===== Given material

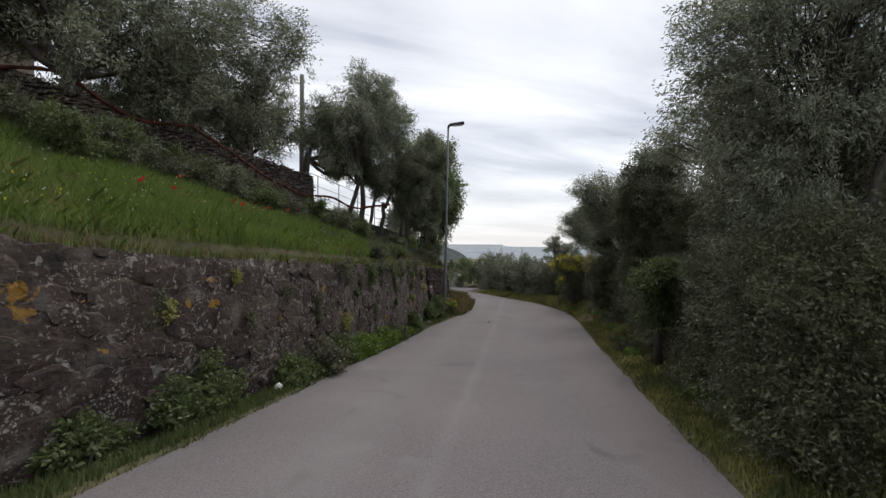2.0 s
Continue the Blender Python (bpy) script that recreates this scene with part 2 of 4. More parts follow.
M_BROOM = leafy("broom_flowers", (0.48, 0.41, 0.015), (0.70, 0.62, 0.025), (0.82, 0.74, 0.06), trans=0.4)
M_POPPY = leafy("poppy_petals", (0.42, 0.016, 0.012), (0.55, 0.025, 0.015), (0.62, 0.05, 0.03), trans=0.3)
M_WHITE = leafy("white_petals", (0.5, 0.5, 0.45), (0.62, 0.62, 0.58), (0.75, 0.75, 0.7))
M_STEEL = material("galvanised_steel", [(0.3, (0.120, 0.130, 0.130)), (0.7, (0.200, 0.212, 0.212))], scale=3, fine=40, rough=0.6, bump=0.1, metal=0.25, spec=0.35)
M_LAMPGREY = material("dark_lamp_housing", [(0.3, (0.07, 0.075, 0.08)), (0.7, (0.12, 0.125, 0.13))], scale=4, rough=0.5, bump=0.05)
M_GLASS = material("lamp_lens", [(0.3, (0.45, 0.47, 0.48)), (0.7, (0.55, 0.56, 0.57))], scale=4, rough=0.2, bump=0)
M_NET = material("rust_orange_net", [(0.3, (0.034, 0.012, 0.008)), (0.7, (0.125, 0.036, 0.019)), (0.5, (0.068, 0.021, 0.012))], scale=6, fine=45, rough=0.95, bump=1.0, bump_scale=70)
M_WIRE = material("fence_wire", [(0.3, (0.10, 0.105, 0.105)), (0.7, (0.20, 0.205, 0.205))], scale=6, rough=0.6, bump=0.1, metal=0.4)
M_MESH = material("dull_chain_link", [(0.3, (0.035, 0.036, 0.036)), (0.7, (0.075, 0.076, 0.075))], scale=6, rough=0.7, bump=0)
M_WOOD = material("weathered_post_wood", [(0.3, (0.0936, 0.0900, 0.0792)), (0.7, (0.2088, 0.2016, 0.1800))], scale=6, fine=50, bump=0.6, bump_scale=60, stretch=(1, 1, 0.12),
                  spots=[((0.09, 0.10, 0.06), 5, 0.60, 0.1)])
M_PLASTER = material("beige_plaster", [(0.3, (0.150, 0.118, 0.095)), (0.7, (0.195, 0.158, 0.130))], scale=1.2, fine=14, bump=0.25, bump_scale=40)
M_ROOF = material("terracotta_roof", [(0.3, (0.20, 0.085, 0.055)), (0.7, (0.30, 0.14, 0.09))], scale=3, fine=20, bump=0.4)
M_DARK = material("dark_opening", [(0.3, (0.015, 0.015, 0.015)), (0.7, (0.03, 0.028, 0.026))], scale=3, rough=0.4, bump=0)
M_CONC = material("pale_concrete", [(0.3, (0.30, 0.295, 0.28)), (0.7, (0.42, 0.415, 0.40))], scale=2, fine=18, bump=0.3)
M_PLAQUE = material("whitewashed_panel", [(0.3, (0.24, 0.205, 0.195)), (0.7, (0.36, 0.31, 0.295))], scale=5, fine=30, bump=0.2)
M_PAINT = material("faded_red_paint", [(0.3, (0.26, 0.05, 0.045)), (0.7, (0.38, 0.11, 0.10))], scale=8, bump=0)
# far hill: distance haze is mixed into the base colour, paler and bluer
M_HILL_HAZY = material("hazy_wooded_hill", [(0.3, (0.060, 0.070, 0.072)), (0.7, (0.110, 0.122, 0.118))], scale=0.12, fine=0.9, bump=0, spec=0.0)
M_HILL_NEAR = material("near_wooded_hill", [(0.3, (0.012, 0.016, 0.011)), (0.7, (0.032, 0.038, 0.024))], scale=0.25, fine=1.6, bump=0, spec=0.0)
# aerial haze over the valley, painted as a pale blue ground colour
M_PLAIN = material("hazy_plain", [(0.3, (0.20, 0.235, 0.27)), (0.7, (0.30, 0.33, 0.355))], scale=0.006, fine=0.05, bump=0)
M_LITTER = material("white_litter", [(0.3, (0.60, 0.60, 0.58)), (0.7, (0.75, 0.75, 0.73))], scale=9, bump=0.2)
M_SOIL = material("dry_soil", [(0.3, (0.065, 0.046, 0.030)), (0.7, (0.130, 0.095, 0.066))], scale=5, fine=40, bump=0.8, bump_scale=50)
M_TWIG = material("dead_twigs", [(0.3, (0.085, 0.070, 0.055)), (0.7, (0.17, 0.145, 0.115))], scale=8, bump=0.3)


def add_streaks(m, lines):
    """Worn bands along the lane: (x at y=0, slope, half width, colour), soft-edged and broken up by noise."""
    nt = m.node_tree
    N, L = nt.nodes.new, nt.links.new
    b = nt.nodes["Principled BSDF"]
    col = b.inputs["Base Color"].links[0].from_socket
    sep = N("ShaderNodeSeparateXYZ")
    L(N("ShaderNodeNewGeometry").outputs["Position"], sep.inputs[0])
    for x0, slope, half, c, strength in lines:
        a = N("ShaderNodeMath")
        a.operation = "MULTIPLY_ADD"
        L(sep.outputs["Y"], a.inputs[0])
        a.inputs[1].default_value, a.inputs[2].default_value = -slope, -x0
        d = N("ShaderNodeMath")
        d.operation = "ADD"
        L(sep.outputs["X"], d.inputs[0])
        L(a.outputs[0], d.inputs[1])
        ab = N("ShaderNodeMath")
        ab.operation = "ABSOLUTE"
        L(d.outputs[0], ab.inputs[0])
        mr = N("ShaderNodeMapRange")
        mr.interpolation_type = "SMOOTHSTEP"
        mr.inputs["From Min"].default_value, mr.inputs["From Max"].default_value = 0.0, half
        mr.inputs["To Min"].default_value, mr.inputs["To Max"].default_value = strength, 0.0
        L(ab.outputs[0], mr.inputs["Value"])
        n = N("ShaderNodeTexNoise")
        n.inputs["Scale"].default_value, n.inputs["Detail"].default_value = 0.9, 4
        L(N("ShaderNodeNewGeometry").outputs["Position"], n.inputs["Vector"])
        k = N("ShaderNodeMath")
        k.operation = "MULTIPLY"
        L(mr.outputs[0], k.inputs[0])
        L(n.outputs["Fac"], k.inputs[1])
        mx = N("ShaderNodeMixRGB")
        L(k.outputs[0], mx.inputs["Fac"])
        L(col, mx.inputs["Color1"])
        mx.inputs["Color2"].default_value = (*c, 1)
        col = mx.outputs[0]
    L(col, b.inputs["Base Color"])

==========

What to do: Your task is to reproduce all of the material exactly. The pictures stay out.

The result:
2.0 s
Continue the Blender Python (bpy) script that recreates this scene with part 2 of 4. More parts follow.
M_BROOM = leafy("broom_flowers", (0.48, 0.41, 0.015), (0.70, 0.62, 0.025), (0.82, 0.74, 0.06), trans=0.4)
M_POPPY = leafy("poppy_petals", (0.42, 0.016, 0.012), (0.55, 0.025, 0.015), (0.62, 0.05, 0.03), trans=0.3)
M_WHITE = leafy("white_petals", (0.5, 0.5, 0.45), (0.62, 0.62, 0.58), (0.75, 0.75, 0.7))
M_STEEL = material("galvanised_steel", [(0.3, (0.120, 0.130, 0.130)), (0.7, (0.200, 0.212, 0.212))], scale=3, fine=40, rough=0.6, bump=0.1, metal=0.25, spec=0.35)
M_LAMPGREY = material("dark_lamp_housing", [(0.3, (0.07, 0.075, 0.08)), (0.7, (0.12, 0.125, 0.13))], scale=4, rough=0.5, bump=0.05)
M_GLASS = material("lamp_lens", [(0.3, (0.45, 0.47, 0.48)), (0.7, (0.55, 0.56, 0.57))], scale=4, rough=0.2, bump=0)
M_NET = material("rust_orange_net", [(0.3, (0.034, 0.012, 0.008)), (0.7, (0.125, 0.036, 0.019)), (0.5, (0.068, 0.021, 0.012))], scale=6, fine=45, rough=0.95, bump=1.0, bump_scale=70)
M_WIRE = material("fence_wire", [(0.3, (0.10, 0.105, 0.105)), (0.7, (0.20, 0.205, 0.205))], scale=6, rough=0.6, bump=0.1, metal=0.4)
M_MESH = material("dull_chain_link", [(0.3, (0.035, 0.036, 0.036)), (0.7, (0.075, 0.076, 0.075))], scale=6, rough=0.7, bump=0)
M_WOOD = material("weathered_post_wood", [(0.3, (0.0936, 0.0900, 0.0792)), (0.7, (0.2088, 0.2016, 0.1800))], scale=6, fine=50, bump=0.6, bump_scale=60, stretch=(1, 1, 0.12),
                  spots=[((0.09, 0.10, 0.06), 5, 0.60, 0.1)])
M_PLASTER = material("beige_plaster", [(0.3, (0.150, 0.118, 0.095)), (0.7, (0.195, 0.158, 0.130))], scale=1.2, fine=14, bump=0.25, bump_scale=40)
M_ROOF = material("terracotta_roof", [(0.3, (0.20, 0.085, 0.055)), (0.7, (0.30, 0.14, 0.09))], scale=3, fine=20, bump=0.4)
M_DARK = material("dark_opening", [(0.3, (0.015, 0.015, 0.015)), (0.7, (0.03, 0.028, 0.026))], scale=3, rough=0.4, bump=0)
M_CONC = material("pale_concrete", [(0.3, (0.30, 0.295, 0.28)), (0.7, (0.42, 0.415, 0.40))], scale=2, fine=18, bump=0.3)
M_PLAQUE = material("whitewashed_panel", [(0.3, (0.24, 0.205, 0.195)), (0.7, (0.36, 0.31, 0.295))], scale=5, fine=30, bump=0.2)
M_PAINT = material("faded_red_paint", [(0.3, (0.26, 0.05, 0.045)), (0.7, (0.38, 0.11, 0.10))], scale=8, bump=0)
# far hill: distance haze is mixed into the base colour, paler and bluer
M_HILL_HAZY = material("hazy_wooded_hill", [(0.3, (0.060, 0.070, 0.072)), (0.7, (0.110, 0.122, 0.118))], scale=0.12, fine=0.9, bump=0, spec=0.0)
M_HILL_NEAR = material("near_wooded_hill", [(0.3, (0.012, 0.016, 0.011)), (0.7, (0.032, 0.038, 0.024))], scale=0.25, fine=1.6, bump=0, spec=0.0)
# aerial haze over the valley, painted as a pale blue ground colour
M_PLAIN = material("hazy_plain", [(0.3, (0.20, 0.235, 0.27)), (0.7, (0.30, 0.33, 0.355))], scale=0.006, fine=0.05, bump=0)
M_LITTER = material("white_litter", [(0.3, (0.60, 0.60, 0.58)), (0.7, (0.75, 0.75, 0.73))], scale=9, bump=0.2)
M_SOIL = material("dry_soil", [(0.3, (0.065, 0.046, 0.030)), (0.7, (0.130, 0.095, 0.066))], scale=5, fine=40, bump=0.8, bump_scale=50)
M_TWIG = material("dead_twigs", [(0.3, (0.085, 0.070, 0.055)), (0.7, (0.17, 0.145, 0.115))], scale=8, bump=0.3)


def add_streaks(m, lines):
    """Worn bands along the lane: (x at y=0, slope, half width, colour), soft-edged and broken up by noise."""
    nt = m.node_tree
    N, L = nt.nodes.new, nt.links.new
    b = nt.nodes["Principled BSDF"]
    col = b.inputs["Base Color"].links[0].from_socket
    sep = N("ShaderNodeSeparateXYZ")
    L(N("ShaderNodeNewGeometry").outputs["Position"], sep.inputs[0])
    for x0, slope, half, c, strength in lines:
        a = N("ShaderNodeMath")
        a.operation = "MULTIPLY_ADD"
        L(sep.outputs["Y"], a.inputs[0])
        a.inputs[1].default_value, a.inputs[2].default_value = -slope, -x0
        d = N("ShaderNodeMath")
        d.operation = "ADD"
        L(sep.outputs["X"], d.inputs[0])
        L(a.outputs[0], d.inputs[1])
        ab = N("ShaderNodeMath")
        ab.operation = "ABSOLUTE"
        L(d.outputs[0], ab.inputs[0])
        mr = N("ShaderNodeMapRange")
        mr.interpolation_type = "SMOOTHSTEP"
        mr.inputs["From Min"].default_value, mr.inputs["From Max"].default_value = 0.0, half
        mr.inputs["To Min"].default_value, mr.inputs["To Max"].default_value = strength, 0.0
        L(ab.outputs[0], mr.inputs["Value"])
        n = N("ShaderNodeTexNoise")
        n.inputs["Scale"].default_value, n.inputs["Detail"].default_value = 0.9, 4
        L(N("ShaderNodeNewGeometry").outputs["Position"], n.inputs["Vector"])
        k = N("ShaderNodeMath")
        k.operation = "MULTIPLY"
        L(mr.outputs[0], k.inputs[0])
        L(n.outputs["Fac"], k.inputs[1])
        mx = N("ShaderNodeMixRGB")
        L(k.outputs[0], mx.inputs["Fac"])
        L(col, mx.inputs["Color1"])
        mx.inputs["Color2"].default_value = (*c, 1)
        col = mx.outputs[0]
    L(col, b.inputs["Base Color"])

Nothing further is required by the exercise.